Qu’en est-t-il par rapport aux objets de l’agronomie ? Au niveau de la parcelle, il est clair que l’auteur maîtrise les relations climat-sol-plante, qu’il procède à des adaptations dans les techniques. A l’échelle de l’exploitation, l’ensemble des actes est raisonné par rapport au milieu physique, aux investissements, à la main-d’œuvre, à l’environnement naturel et socio-économique. L’approche territoriale est avant tout dédiée au domaine, avec ses aménagements qui dépassent ses frontières pour prendre en compte le bassin versant. C’est aussi un territoire de « ressources » en particulier pour la recherche de semences. C’est aussi une projection d’implantation de mûriers hors domaine dans le cadre de la filière soie. Olivier de serres a bien la panoplie d’un agronome d’aujourd’hui avec les moyens de son époque.
Pour conclure, on peut s’interroger sur la diffusion des travaux d’Olivier de Serres. Il n’y a pas beaucoup de références qui s’intéressent à ce sujet qui est particulièrement périlleux. La chronologie des éditions du Théâtre et les citations dans les traités d’agriculture ne sont que des indicateurs, mais insuffisants pour mesurer son impact. La reprise des systèmes de culture et d’élevage préconisés par Olivier de Serres n’est pas facile à mettre en évidence d’autant que la paternité de ses solutions peut être retrouvée dans les écrits des anciens, médiévaux, voire contemporains d’Olivier de Serres. Mais il est clair que l’ouvrage a eu un regain d’intérêt marqué à partir du 19ème siècle comme source de questionnement, d’accompagnement d’une agronomie naissante au service probablement d’une communauté restreinte d’intellectuels. Les entretiens du Pradel démarrés en 2000 réunissant une communauté d’agronomes font partie de cette mouvance. Le Théâtre par sa complétude et son organisation génère des questions dont le développement s’inscrit facilement dans le contexte actuel.

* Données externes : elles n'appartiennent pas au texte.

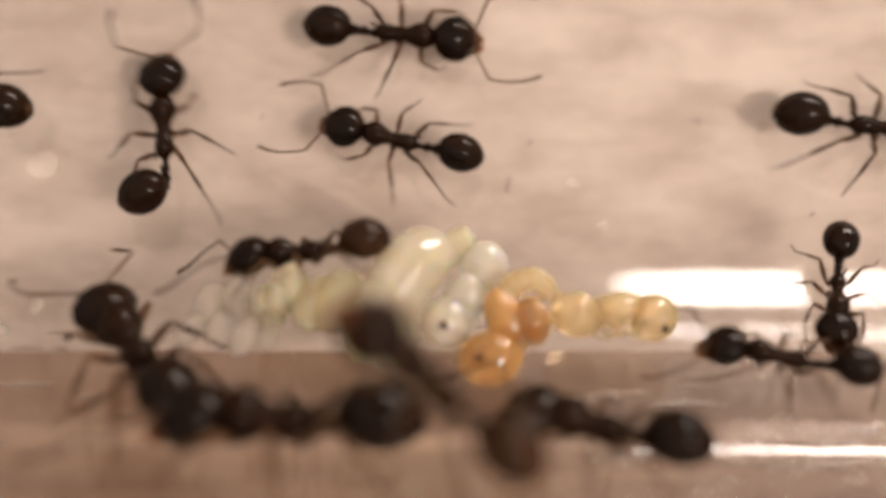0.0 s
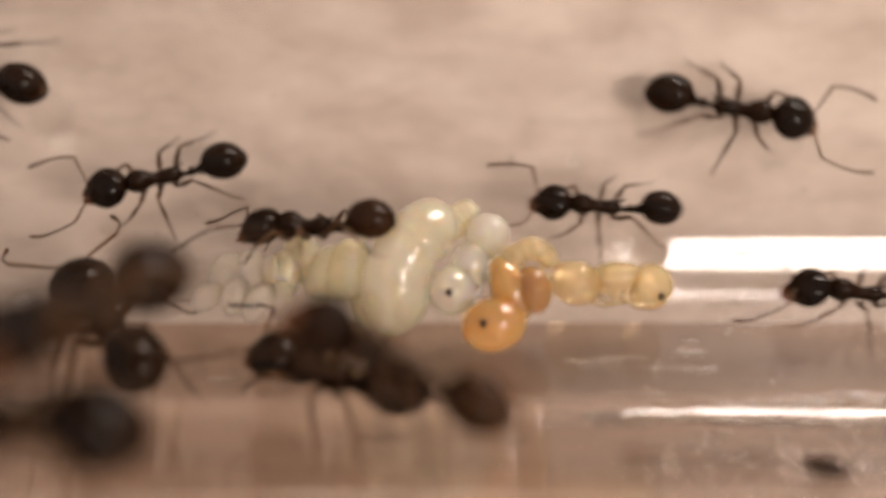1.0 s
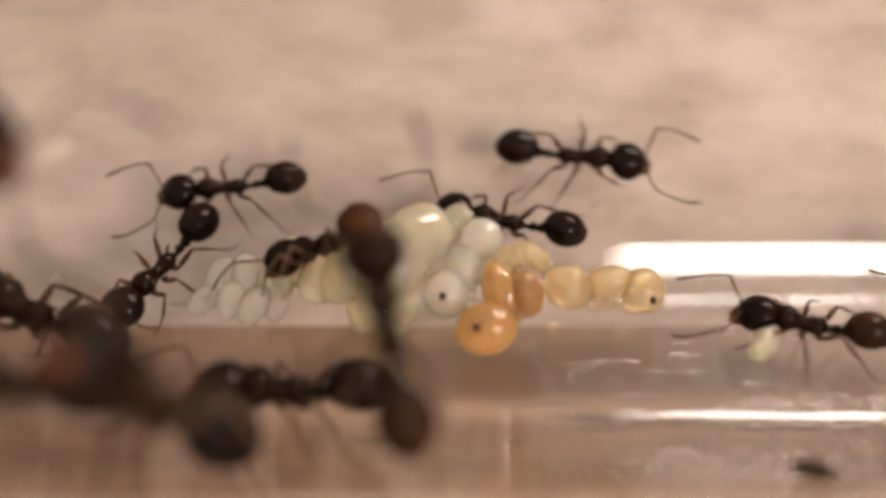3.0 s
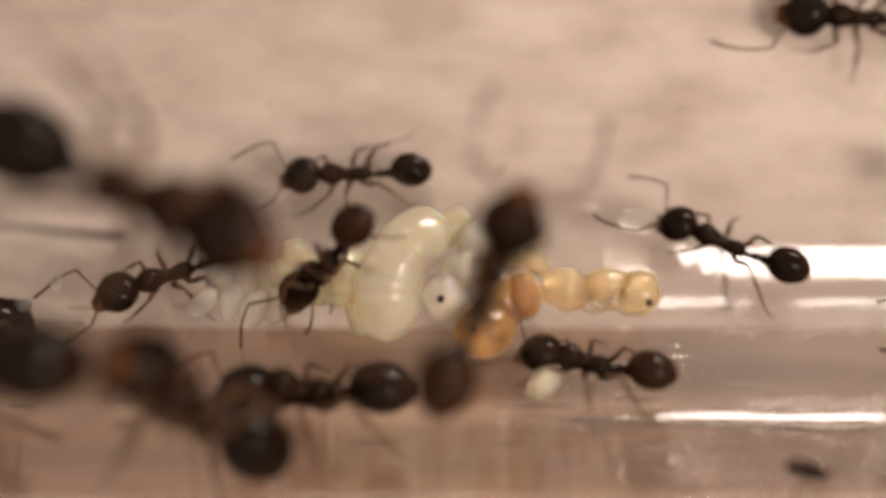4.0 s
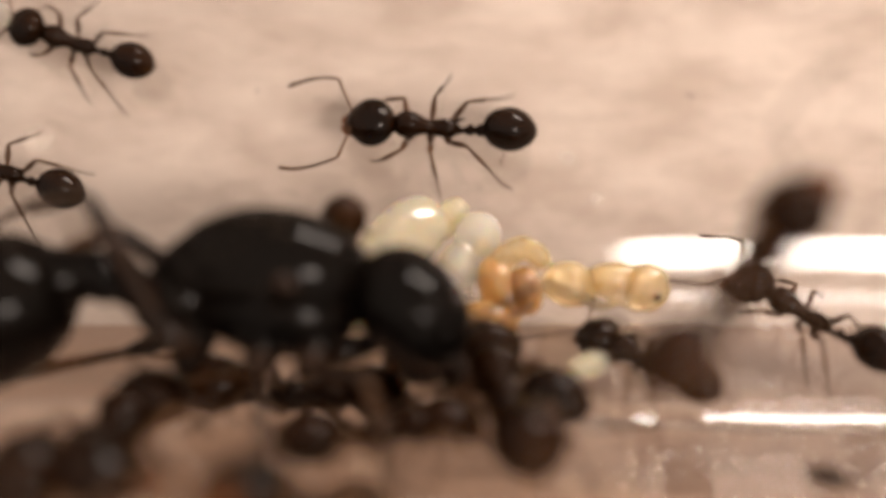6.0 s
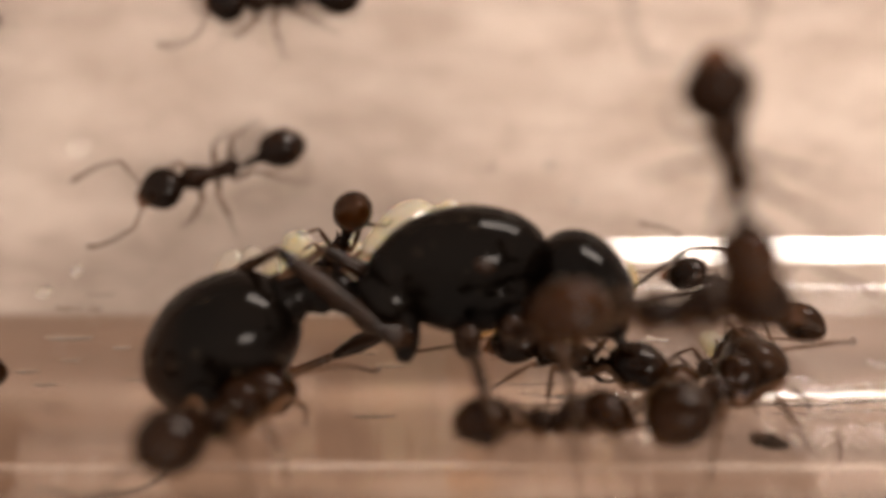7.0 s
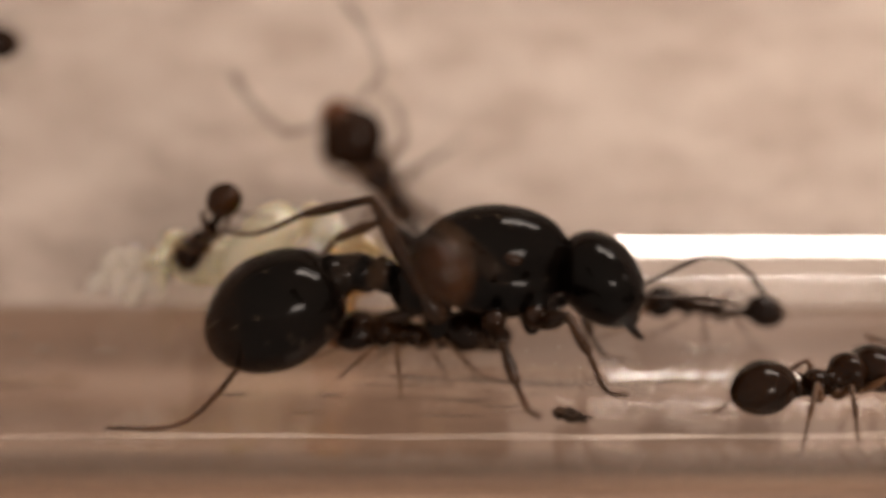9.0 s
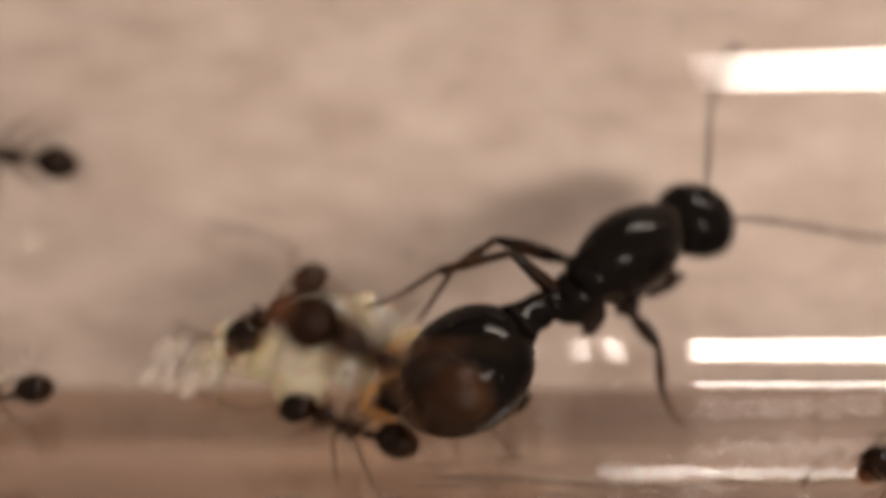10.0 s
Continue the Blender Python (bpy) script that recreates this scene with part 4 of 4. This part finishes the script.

Tout se passe comme si ce collectif, inscrit dans l’association française d’agronomie (scientifiques, enseignants, professionnels…), et ouvert aux autres disciplines, avait eu besoin d’une reconnaissance de paternité pour débattre de la discipline.
Le mot de la fin sera pour Olivier de Serres (cité par Boulaine et Moreau, 2002)
« J’ai monstré les manières d’employer et de cultiver les terroirs selon leurs diverses qualités, situations et climats, de faire les nourritures des bestes de mesnage, en tant que j’ai pu avoir de connaissances de telles choses, et par mes expériences et mes visites… ».